**Exercise**
Give the count of lines in the data that include "script", with no other words.

— BEGIN Extracted data —

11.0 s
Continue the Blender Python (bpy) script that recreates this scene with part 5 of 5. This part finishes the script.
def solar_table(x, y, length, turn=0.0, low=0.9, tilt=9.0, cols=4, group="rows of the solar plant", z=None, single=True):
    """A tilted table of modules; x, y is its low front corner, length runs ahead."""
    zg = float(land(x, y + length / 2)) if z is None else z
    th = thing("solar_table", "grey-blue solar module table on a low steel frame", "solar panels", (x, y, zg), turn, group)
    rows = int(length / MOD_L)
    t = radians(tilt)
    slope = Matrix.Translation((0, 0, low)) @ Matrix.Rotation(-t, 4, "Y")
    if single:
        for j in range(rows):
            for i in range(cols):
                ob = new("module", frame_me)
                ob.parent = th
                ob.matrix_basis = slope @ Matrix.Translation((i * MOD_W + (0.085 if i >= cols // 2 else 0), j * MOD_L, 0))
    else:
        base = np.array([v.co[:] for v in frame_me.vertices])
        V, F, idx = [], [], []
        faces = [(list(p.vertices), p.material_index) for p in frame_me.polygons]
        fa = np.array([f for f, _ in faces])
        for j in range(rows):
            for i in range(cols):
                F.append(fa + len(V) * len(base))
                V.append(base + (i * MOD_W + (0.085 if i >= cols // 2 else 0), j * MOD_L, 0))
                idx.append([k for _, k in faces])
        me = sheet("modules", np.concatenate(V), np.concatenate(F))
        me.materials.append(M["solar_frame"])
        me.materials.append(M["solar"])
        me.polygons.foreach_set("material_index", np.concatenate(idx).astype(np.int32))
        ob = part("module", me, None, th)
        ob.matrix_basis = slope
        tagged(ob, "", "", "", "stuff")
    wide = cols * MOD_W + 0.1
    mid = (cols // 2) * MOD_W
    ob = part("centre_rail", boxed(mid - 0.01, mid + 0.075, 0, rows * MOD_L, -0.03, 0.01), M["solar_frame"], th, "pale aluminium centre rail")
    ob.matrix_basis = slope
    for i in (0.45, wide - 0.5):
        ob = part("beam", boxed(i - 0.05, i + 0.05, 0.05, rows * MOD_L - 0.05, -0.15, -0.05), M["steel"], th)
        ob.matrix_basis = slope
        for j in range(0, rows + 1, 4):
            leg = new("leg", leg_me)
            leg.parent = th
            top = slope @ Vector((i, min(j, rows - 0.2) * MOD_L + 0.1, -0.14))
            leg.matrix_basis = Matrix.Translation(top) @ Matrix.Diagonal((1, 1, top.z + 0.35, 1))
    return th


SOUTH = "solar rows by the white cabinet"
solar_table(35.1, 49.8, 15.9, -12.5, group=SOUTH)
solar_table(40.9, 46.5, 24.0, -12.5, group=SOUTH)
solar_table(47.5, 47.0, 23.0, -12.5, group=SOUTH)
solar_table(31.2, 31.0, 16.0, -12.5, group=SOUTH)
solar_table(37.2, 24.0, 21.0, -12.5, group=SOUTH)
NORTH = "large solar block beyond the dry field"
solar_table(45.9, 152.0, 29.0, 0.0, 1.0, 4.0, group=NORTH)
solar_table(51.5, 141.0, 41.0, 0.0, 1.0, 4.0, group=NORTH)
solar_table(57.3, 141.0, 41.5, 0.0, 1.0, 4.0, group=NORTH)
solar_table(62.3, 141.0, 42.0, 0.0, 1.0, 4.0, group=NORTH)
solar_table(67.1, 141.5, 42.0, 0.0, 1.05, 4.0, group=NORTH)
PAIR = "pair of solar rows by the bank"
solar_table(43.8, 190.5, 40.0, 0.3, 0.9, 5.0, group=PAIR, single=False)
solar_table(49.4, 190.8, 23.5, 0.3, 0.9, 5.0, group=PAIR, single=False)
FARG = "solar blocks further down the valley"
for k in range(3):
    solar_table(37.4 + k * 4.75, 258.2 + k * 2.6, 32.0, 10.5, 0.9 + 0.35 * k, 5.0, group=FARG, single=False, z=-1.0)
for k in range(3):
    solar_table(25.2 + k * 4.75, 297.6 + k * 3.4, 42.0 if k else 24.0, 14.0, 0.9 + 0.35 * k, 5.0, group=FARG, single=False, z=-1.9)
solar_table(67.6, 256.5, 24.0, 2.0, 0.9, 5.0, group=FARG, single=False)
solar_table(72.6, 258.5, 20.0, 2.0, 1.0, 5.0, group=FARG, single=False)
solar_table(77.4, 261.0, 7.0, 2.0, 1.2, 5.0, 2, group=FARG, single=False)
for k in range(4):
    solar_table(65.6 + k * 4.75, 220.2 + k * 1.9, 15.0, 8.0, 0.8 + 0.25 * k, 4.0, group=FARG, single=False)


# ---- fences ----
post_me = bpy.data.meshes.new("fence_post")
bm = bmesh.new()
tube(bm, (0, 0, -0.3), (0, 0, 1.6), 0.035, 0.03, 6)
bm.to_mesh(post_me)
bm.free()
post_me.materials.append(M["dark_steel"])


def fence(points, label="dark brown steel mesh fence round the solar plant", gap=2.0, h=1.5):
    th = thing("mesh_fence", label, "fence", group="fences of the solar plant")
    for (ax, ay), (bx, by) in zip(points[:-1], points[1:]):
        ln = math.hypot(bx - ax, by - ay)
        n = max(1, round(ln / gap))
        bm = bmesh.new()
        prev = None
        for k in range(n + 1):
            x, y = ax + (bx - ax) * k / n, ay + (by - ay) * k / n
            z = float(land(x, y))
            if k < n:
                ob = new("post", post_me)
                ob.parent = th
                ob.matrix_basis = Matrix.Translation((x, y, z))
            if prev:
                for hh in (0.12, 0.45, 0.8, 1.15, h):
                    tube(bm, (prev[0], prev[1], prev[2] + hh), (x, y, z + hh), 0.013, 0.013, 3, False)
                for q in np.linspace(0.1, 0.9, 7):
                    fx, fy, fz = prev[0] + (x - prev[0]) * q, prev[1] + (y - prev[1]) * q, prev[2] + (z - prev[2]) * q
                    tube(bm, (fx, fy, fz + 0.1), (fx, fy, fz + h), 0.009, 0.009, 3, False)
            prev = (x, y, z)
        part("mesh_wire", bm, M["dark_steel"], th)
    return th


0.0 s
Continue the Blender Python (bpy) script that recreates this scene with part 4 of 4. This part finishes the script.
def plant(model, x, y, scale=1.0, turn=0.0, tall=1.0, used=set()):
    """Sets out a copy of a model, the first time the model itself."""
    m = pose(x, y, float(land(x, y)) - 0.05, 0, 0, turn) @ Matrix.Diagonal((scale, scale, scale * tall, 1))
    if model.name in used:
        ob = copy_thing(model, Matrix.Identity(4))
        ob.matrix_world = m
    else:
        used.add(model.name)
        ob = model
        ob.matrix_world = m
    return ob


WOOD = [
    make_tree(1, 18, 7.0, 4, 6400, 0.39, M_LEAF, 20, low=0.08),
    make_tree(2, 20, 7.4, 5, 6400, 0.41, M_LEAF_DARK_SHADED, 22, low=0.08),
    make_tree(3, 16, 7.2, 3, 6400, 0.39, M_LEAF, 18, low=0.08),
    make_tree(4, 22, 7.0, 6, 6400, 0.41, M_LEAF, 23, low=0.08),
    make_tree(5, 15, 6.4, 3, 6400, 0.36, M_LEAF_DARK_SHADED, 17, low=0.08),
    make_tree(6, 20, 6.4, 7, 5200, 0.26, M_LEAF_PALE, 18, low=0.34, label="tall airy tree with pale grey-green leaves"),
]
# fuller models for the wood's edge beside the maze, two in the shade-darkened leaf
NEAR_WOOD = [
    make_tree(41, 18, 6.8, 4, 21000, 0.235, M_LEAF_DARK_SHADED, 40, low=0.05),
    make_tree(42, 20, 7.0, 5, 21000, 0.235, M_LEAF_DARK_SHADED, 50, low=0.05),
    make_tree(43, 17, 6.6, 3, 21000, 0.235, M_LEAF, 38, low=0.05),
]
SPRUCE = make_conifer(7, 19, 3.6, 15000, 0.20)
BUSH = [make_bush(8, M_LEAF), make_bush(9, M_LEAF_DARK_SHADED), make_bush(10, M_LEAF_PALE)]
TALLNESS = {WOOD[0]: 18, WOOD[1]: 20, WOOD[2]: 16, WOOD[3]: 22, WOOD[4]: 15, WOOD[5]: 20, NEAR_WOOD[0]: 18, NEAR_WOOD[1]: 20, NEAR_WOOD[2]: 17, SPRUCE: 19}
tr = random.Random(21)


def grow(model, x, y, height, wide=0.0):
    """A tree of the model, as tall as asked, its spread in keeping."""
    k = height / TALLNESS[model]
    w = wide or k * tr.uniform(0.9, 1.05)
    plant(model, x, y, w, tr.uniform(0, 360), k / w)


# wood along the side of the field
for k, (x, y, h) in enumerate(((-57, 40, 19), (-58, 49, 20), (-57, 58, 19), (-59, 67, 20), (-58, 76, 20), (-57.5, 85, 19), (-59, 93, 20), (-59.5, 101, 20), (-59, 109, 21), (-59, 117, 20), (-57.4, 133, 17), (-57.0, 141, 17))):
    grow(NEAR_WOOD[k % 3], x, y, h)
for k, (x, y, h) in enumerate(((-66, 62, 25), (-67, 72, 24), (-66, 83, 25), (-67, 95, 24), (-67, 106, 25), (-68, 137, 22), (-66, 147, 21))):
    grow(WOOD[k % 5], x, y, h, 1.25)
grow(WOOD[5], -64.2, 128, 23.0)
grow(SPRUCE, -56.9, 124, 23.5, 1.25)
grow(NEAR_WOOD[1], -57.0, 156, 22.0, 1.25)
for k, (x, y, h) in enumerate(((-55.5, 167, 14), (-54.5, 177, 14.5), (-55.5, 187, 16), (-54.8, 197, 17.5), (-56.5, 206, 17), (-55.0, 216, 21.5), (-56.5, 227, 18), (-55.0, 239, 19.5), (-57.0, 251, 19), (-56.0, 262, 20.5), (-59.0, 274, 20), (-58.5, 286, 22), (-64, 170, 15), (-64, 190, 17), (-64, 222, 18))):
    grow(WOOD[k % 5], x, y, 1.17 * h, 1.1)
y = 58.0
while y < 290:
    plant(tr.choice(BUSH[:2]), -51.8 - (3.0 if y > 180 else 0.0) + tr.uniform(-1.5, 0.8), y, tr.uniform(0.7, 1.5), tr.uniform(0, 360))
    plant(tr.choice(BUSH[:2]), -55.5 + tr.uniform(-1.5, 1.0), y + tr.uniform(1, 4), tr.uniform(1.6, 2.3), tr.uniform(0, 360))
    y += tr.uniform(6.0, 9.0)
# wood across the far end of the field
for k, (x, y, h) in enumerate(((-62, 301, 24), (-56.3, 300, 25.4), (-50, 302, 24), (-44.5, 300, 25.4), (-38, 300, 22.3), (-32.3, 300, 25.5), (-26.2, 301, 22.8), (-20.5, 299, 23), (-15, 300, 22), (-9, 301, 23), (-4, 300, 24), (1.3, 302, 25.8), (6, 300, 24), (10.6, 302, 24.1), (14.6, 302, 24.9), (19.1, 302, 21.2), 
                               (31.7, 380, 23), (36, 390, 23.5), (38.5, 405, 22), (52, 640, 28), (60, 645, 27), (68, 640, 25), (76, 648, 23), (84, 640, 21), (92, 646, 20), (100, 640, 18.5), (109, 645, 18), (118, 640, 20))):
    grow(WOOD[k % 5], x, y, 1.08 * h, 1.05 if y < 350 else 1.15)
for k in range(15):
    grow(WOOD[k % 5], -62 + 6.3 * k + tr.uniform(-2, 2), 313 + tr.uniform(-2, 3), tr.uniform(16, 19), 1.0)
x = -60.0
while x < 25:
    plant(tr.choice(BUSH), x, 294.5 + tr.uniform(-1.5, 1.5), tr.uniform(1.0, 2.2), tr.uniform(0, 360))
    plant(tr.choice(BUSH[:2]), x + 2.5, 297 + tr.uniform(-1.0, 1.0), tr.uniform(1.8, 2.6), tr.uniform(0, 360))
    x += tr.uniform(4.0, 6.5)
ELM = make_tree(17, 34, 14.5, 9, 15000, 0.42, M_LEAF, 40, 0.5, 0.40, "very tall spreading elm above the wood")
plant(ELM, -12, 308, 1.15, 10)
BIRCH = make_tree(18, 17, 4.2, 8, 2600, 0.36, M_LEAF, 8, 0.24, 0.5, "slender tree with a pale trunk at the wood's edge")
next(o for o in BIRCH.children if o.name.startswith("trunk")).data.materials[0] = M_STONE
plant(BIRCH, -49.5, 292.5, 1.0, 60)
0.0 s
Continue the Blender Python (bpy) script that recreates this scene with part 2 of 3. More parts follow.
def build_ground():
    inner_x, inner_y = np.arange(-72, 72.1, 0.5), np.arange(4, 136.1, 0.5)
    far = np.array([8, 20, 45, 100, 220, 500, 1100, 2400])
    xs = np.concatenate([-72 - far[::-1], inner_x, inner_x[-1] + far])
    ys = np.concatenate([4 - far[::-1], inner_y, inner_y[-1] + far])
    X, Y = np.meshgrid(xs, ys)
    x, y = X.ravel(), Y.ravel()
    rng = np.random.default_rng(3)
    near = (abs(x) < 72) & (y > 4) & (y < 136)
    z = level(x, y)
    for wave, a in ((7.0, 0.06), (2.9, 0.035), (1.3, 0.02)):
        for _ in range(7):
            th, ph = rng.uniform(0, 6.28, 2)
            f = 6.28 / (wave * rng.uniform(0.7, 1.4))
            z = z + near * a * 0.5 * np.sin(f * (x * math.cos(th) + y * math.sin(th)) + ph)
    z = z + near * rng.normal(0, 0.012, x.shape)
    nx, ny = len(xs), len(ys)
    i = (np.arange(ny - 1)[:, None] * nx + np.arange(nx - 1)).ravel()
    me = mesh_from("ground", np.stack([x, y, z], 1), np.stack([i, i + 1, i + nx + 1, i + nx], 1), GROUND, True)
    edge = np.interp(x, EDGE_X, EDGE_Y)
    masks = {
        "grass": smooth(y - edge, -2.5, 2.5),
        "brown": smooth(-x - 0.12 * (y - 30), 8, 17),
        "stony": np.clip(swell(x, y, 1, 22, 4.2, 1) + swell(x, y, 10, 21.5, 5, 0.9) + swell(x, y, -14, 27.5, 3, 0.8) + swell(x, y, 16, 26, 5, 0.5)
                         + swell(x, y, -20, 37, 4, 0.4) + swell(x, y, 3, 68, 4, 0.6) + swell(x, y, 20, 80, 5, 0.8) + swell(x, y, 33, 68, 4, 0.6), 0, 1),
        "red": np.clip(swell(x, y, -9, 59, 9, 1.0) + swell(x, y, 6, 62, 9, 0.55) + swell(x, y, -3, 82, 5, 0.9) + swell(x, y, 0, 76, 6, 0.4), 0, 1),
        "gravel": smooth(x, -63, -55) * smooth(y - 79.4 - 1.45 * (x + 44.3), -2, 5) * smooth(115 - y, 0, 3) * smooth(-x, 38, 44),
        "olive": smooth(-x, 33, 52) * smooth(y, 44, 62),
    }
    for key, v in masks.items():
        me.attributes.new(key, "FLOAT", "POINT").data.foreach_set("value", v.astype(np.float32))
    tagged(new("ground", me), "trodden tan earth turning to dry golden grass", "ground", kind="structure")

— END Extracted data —

**Exercise result**
3